• Listing:

-- Begin --

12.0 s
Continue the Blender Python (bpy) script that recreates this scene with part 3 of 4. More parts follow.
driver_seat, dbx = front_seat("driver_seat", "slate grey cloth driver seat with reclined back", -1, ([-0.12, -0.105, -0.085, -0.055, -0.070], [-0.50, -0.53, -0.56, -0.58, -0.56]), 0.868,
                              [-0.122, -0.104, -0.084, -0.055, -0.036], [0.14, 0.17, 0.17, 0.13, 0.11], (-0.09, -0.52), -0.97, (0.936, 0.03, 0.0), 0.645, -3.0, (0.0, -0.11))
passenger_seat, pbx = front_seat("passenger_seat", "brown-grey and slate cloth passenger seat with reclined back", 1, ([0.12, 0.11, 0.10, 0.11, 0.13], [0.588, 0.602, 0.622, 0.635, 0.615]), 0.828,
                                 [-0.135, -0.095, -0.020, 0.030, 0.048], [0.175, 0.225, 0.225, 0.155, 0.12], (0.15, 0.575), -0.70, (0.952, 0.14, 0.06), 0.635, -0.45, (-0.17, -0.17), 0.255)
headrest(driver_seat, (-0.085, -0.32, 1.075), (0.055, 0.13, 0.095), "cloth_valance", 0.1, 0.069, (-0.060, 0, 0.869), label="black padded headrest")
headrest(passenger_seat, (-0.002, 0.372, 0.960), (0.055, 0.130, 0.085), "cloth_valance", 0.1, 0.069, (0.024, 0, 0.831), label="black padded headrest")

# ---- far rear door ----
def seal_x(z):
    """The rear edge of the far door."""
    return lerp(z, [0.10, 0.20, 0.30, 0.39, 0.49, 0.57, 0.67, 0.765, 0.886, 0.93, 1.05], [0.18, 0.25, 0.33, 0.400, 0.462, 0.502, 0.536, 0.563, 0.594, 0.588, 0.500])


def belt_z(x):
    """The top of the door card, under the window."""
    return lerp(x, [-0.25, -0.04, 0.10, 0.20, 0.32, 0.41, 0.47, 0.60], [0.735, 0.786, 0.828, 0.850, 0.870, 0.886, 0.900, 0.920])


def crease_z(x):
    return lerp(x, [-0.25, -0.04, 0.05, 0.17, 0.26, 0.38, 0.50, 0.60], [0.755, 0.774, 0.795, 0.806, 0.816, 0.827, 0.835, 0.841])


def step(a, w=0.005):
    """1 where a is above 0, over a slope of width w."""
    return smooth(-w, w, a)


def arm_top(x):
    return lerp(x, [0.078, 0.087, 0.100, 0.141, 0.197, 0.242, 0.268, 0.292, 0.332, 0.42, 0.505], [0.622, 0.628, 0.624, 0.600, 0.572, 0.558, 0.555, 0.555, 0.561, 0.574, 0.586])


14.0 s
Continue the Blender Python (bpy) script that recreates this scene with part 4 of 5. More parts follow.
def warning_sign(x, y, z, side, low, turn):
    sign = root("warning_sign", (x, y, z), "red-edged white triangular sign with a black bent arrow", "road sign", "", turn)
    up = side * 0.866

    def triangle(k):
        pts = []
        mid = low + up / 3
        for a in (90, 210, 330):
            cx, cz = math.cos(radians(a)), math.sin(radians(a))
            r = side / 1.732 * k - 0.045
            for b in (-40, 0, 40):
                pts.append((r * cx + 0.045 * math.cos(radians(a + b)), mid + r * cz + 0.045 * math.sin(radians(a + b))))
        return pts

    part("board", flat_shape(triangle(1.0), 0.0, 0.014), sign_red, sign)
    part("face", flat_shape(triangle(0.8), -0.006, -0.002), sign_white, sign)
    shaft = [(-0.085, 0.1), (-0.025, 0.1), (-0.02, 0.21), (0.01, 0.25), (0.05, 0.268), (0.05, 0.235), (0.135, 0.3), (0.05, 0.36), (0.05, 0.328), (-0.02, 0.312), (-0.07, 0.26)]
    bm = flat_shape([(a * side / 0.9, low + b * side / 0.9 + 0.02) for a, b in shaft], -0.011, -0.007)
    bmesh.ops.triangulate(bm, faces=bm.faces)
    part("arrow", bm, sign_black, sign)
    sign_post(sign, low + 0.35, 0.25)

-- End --
-- Begin --

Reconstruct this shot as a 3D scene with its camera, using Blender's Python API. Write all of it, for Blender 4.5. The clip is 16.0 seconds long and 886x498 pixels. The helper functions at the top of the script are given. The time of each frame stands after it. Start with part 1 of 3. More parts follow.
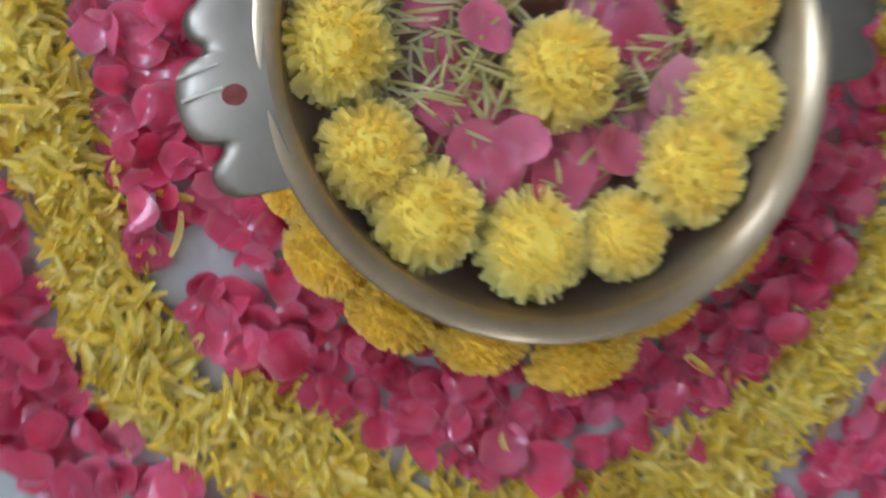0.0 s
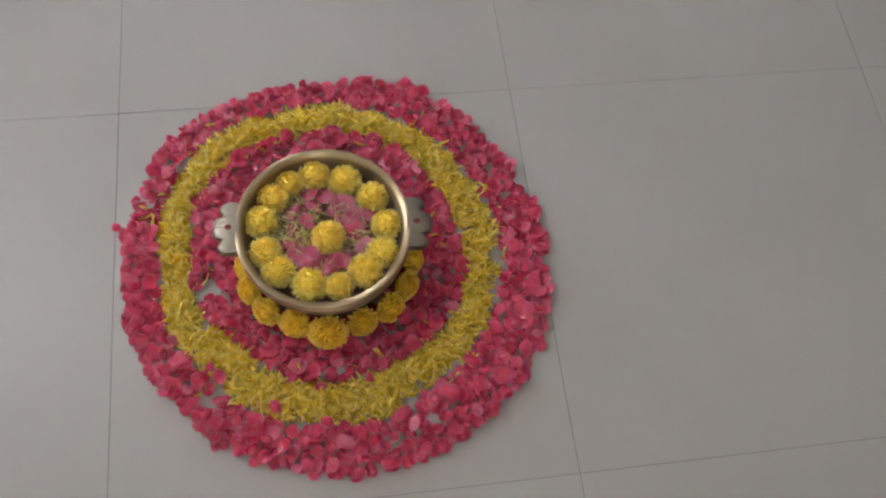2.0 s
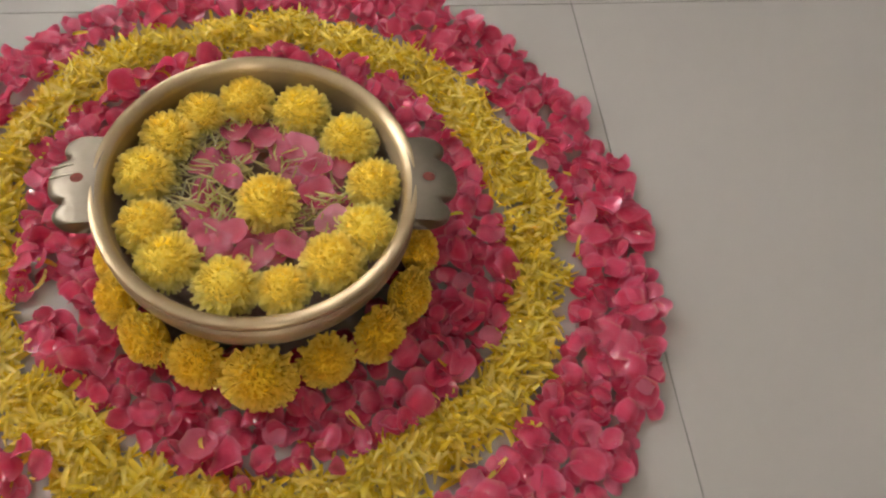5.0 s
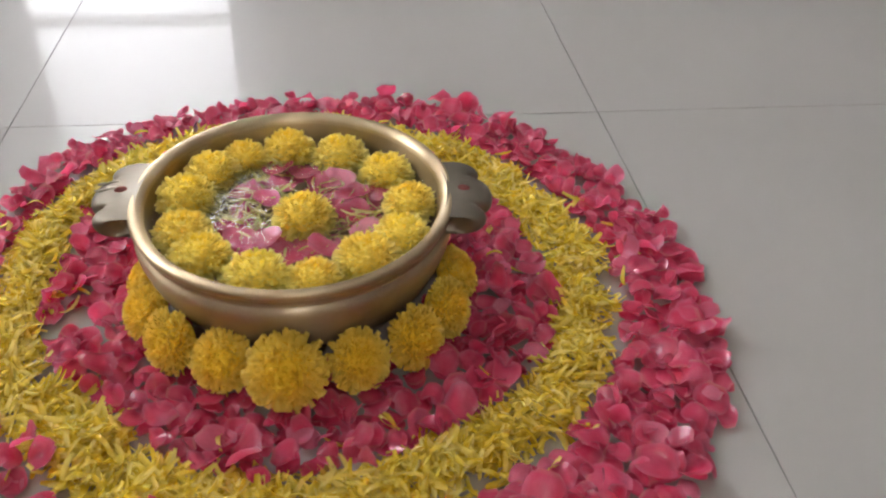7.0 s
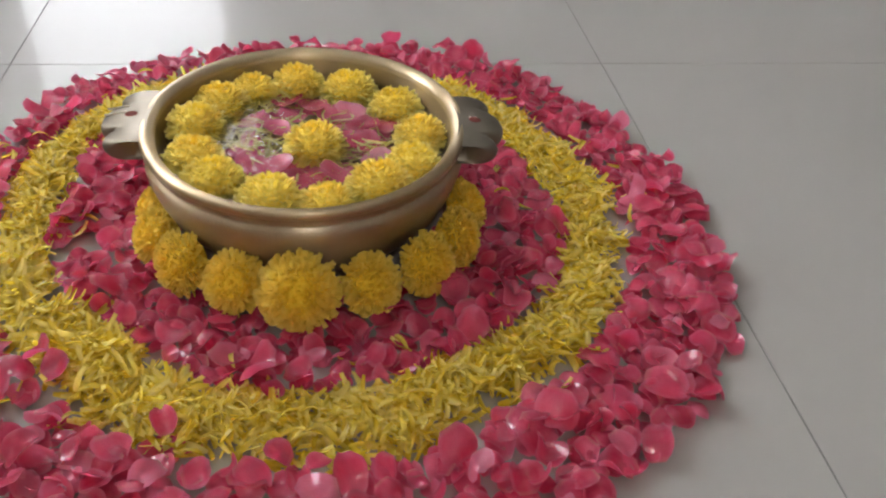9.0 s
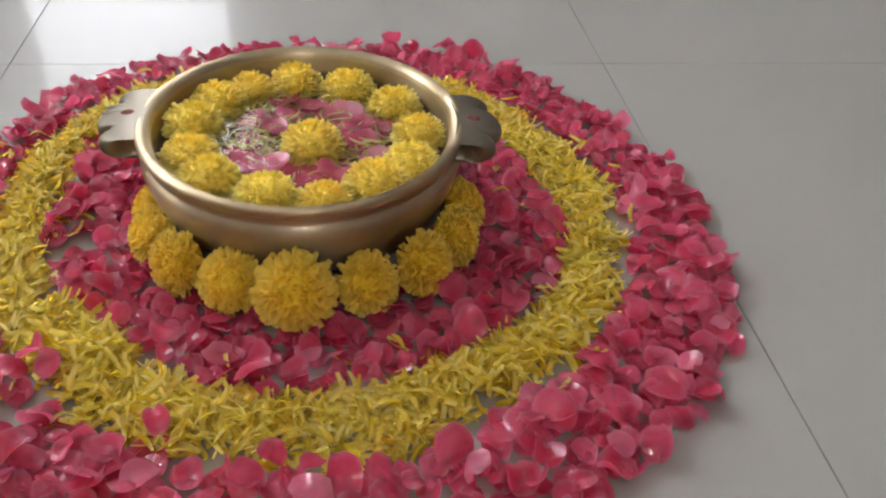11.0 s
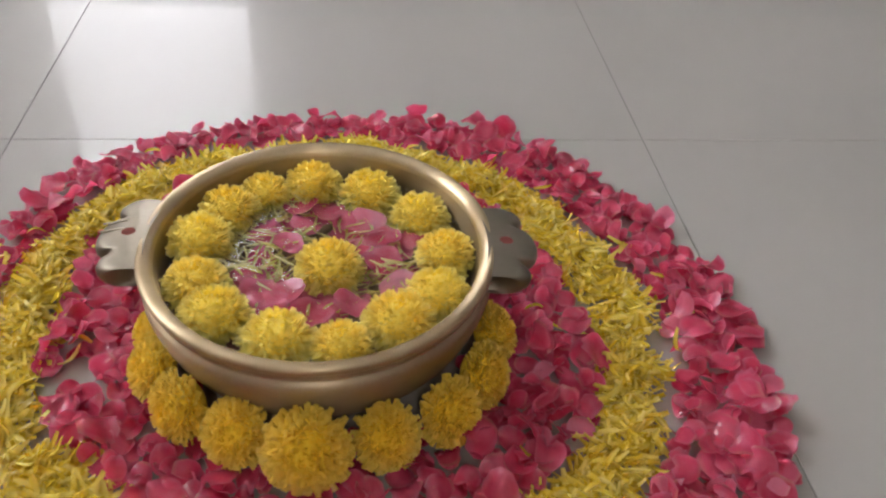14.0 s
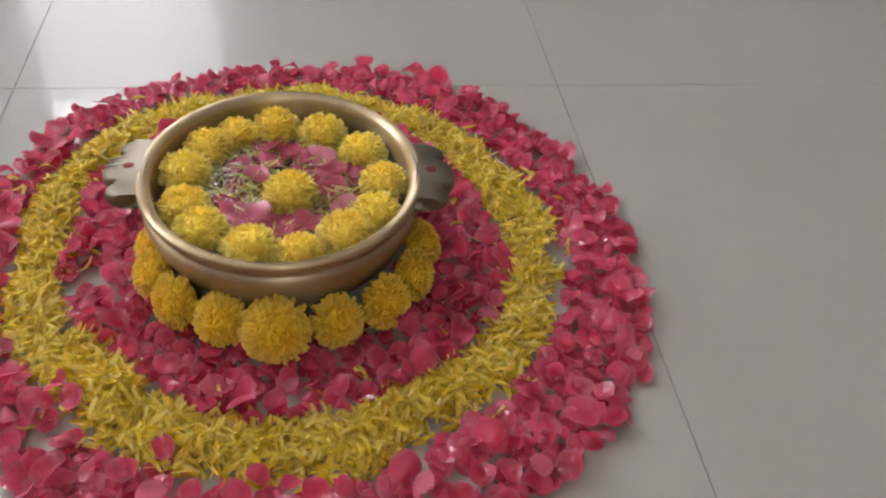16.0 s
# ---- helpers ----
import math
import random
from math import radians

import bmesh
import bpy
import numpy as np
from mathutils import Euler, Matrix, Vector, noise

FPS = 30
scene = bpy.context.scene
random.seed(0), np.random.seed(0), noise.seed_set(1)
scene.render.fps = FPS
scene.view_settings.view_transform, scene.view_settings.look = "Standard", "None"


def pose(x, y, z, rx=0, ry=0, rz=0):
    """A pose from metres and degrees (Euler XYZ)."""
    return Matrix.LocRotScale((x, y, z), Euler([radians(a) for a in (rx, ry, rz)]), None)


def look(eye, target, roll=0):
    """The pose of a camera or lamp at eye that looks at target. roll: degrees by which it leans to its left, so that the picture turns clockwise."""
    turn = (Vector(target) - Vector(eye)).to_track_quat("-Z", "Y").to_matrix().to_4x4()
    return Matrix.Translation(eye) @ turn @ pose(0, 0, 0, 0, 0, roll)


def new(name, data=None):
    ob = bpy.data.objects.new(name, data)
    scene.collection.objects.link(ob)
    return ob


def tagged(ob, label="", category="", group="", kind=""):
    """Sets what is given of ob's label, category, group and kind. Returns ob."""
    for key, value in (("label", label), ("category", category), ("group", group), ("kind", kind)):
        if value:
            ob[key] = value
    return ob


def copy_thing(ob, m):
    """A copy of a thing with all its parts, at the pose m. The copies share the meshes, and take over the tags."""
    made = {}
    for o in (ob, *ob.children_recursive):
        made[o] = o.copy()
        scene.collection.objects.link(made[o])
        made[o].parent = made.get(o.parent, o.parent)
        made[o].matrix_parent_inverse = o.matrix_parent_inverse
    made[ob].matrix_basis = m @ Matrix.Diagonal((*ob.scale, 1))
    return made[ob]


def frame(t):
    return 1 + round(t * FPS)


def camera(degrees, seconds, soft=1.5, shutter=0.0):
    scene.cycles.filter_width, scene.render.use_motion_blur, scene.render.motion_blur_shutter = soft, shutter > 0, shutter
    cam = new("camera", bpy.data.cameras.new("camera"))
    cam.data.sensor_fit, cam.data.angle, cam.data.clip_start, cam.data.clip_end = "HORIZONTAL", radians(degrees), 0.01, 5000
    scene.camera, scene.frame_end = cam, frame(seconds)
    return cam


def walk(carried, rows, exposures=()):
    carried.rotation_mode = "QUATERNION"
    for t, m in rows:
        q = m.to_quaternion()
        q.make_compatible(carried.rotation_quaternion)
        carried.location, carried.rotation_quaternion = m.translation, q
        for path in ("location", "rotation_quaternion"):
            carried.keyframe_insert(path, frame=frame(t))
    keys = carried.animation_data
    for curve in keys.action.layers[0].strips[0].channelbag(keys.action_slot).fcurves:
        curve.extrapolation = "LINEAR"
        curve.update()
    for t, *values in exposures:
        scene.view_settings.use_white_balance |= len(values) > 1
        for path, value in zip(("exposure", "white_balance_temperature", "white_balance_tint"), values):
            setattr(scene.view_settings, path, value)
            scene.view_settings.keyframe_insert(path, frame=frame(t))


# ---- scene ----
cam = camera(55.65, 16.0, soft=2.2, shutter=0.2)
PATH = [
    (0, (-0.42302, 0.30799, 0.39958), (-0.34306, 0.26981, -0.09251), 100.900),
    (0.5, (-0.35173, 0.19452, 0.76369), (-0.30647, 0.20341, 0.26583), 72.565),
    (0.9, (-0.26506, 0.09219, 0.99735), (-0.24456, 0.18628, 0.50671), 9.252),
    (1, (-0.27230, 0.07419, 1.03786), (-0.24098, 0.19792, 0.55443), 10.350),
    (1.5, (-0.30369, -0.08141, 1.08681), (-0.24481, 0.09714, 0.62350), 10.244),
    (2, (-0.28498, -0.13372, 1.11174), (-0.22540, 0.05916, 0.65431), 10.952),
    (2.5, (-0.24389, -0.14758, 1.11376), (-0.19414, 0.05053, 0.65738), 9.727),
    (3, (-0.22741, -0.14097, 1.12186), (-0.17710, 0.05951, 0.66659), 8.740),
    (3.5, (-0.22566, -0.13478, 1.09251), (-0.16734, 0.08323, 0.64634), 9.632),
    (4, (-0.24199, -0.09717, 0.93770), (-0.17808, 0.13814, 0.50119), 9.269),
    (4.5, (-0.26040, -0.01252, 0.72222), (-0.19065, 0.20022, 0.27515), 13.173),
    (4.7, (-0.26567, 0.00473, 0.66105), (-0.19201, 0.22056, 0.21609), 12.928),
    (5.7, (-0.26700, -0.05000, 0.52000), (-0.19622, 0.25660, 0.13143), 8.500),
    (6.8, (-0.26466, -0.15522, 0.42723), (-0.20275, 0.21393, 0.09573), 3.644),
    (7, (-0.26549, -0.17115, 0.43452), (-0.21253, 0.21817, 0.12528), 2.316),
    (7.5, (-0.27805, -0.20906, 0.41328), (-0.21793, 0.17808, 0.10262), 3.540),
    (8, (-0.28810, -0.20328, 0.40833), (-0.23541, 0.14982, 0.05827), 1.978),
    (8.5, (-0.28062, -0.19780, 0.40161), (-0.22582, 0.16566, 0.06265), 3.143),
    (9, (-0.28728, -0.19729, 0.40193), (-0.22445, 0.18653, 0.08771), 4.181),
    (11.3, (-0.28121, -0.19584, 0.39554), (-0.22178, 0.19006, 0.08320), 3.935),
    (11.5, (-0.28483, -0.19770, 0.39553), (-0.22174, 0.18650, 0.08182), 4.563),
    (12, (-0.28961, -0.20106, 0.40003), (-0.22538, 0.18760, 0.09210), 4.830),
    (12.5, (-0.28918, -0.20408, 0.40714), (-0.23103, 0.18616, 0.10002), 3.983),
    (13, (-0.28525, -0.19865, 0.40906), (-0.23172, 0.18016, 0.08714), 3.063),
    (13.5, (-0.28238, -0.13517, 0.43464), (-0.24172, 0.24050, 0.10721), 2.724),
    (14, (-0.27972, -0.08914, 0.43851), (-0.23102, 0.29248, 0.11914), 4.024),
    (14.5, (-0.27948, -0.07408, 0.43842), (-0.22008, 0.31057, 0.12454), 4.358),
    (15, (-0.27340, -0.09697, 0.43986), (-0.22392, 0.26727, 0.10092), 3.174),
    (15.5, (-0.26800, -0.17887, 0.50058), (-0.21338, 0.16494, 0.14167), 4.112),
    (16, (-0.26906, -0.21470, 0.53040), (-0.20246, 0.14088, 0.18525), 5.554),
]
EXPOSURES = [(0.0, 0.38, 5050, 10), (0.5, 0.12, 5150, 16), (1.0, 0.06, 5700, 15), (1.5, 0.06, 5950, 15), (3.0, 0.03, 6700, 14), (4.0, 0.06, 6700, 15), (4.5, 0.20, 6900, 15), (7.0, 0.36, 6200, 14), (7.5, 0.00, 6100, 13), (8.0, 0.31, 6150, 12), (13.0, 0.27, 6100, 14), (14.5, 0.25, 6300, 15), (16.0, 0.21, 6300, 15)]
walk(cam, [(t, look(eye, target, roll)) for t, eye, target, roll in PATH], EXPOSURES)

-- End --

• What you will do: Please print exactly, and only, the lines from the line with "# ---- helpers" to the line with "of a camera", both included.

• Complete output:
# ---- helpers ----
import math
import random
from math import radians

import bmesh
import bpy
import numpy as np
from mathutils import Euler, Matrix, Vector, noise

FPS = 30
scene = bpy.context.scene
random.seed(0), np.random.seed(0), noise.seed_set(1)
scene.render.fps = FPS
scene.view_settings.view_transform, scene.view_settings.look = "Standard", "None"


def pose(x, y, z, rx=0, ry=0, rz=0):
    """A pose from metres and degrees (Euler XYZ)."""
    return Matrix.LocRotScale((x, y, z), Euler([radians(a) for a in (rx, ry, rz)]), None)


def look(eye, target, roll=0):
    """The pose of a camera or lamp at eye that looks at target. roll: degrees by which it leans to its left, so that the picture turns clockwise."""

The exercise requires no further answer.